NZD/USD analysis | Nov 07, 2019

Although I had entered a little early in NZD/USD (it retraced down a little more), I am still bullish in NZD as I was in previous analysis.


The last swing down on daily/D1 time-frame looks just like previous two downward retracements, it doesn't seem to be a reversal. These three harmonic retracements make a setup for further continuation.


A look alike 3-drive pattern was formed, 2nd drive was 161.8 of 1st retracement and 3rd drive was 1272.2 of 2nd retracement (these expansions have not been plotted on chart); thus it is mathematically fulfills the criteria to be a 3-drive.

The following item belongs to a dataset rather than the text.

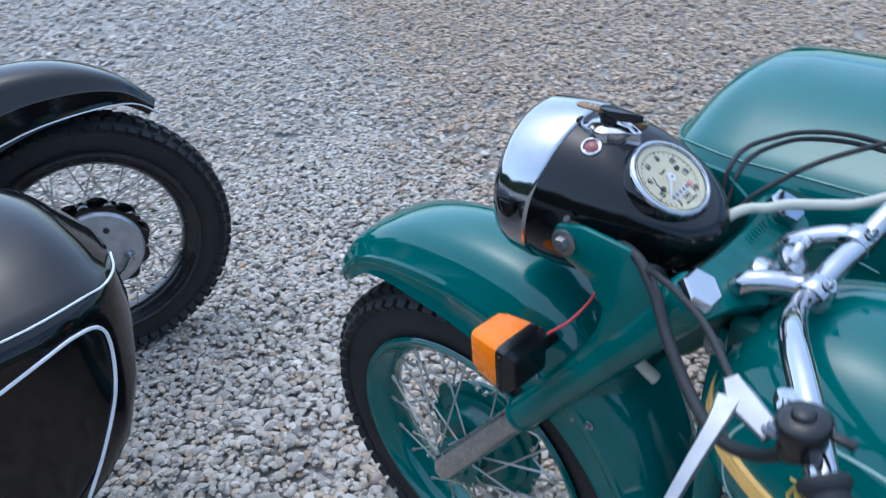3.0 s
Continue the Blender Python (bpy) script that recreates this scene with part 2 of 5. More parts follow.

3-drive is a reversal pattern which actually shows/is formed by the exhaustion of market speed, exhausted market makes slower 2nd and slowest 3rd drive and then collapse to cause a reversal. But, this 3-drive is not showing exhaustion of market because 2nd drive is way faster than 1st and even 3rd is faster than 1st drive. Although, market has respected this look alike pattern and cause the 3rd retracement, this 3-drive doesn't seem to be perfect and can't seem to cause full reversal. Hence, this pattern doesn't contradict with the idea of further upward continuation.


ABCD161.8 (0.64831) and a'b'c'd'100.0(0.64776) almost coincide. We can set TP in mid of them.

Risk: Setup fails if any D1/daily candle closes below c/a'. Note that minimum target of 3-drive is to erase the last/3rd drive. It means that if NZD/USD closes below c/a', the 3-drive will be said to have completed minimum target; then it will be considered significant despite it's not perfect, so then it may cause even further fall.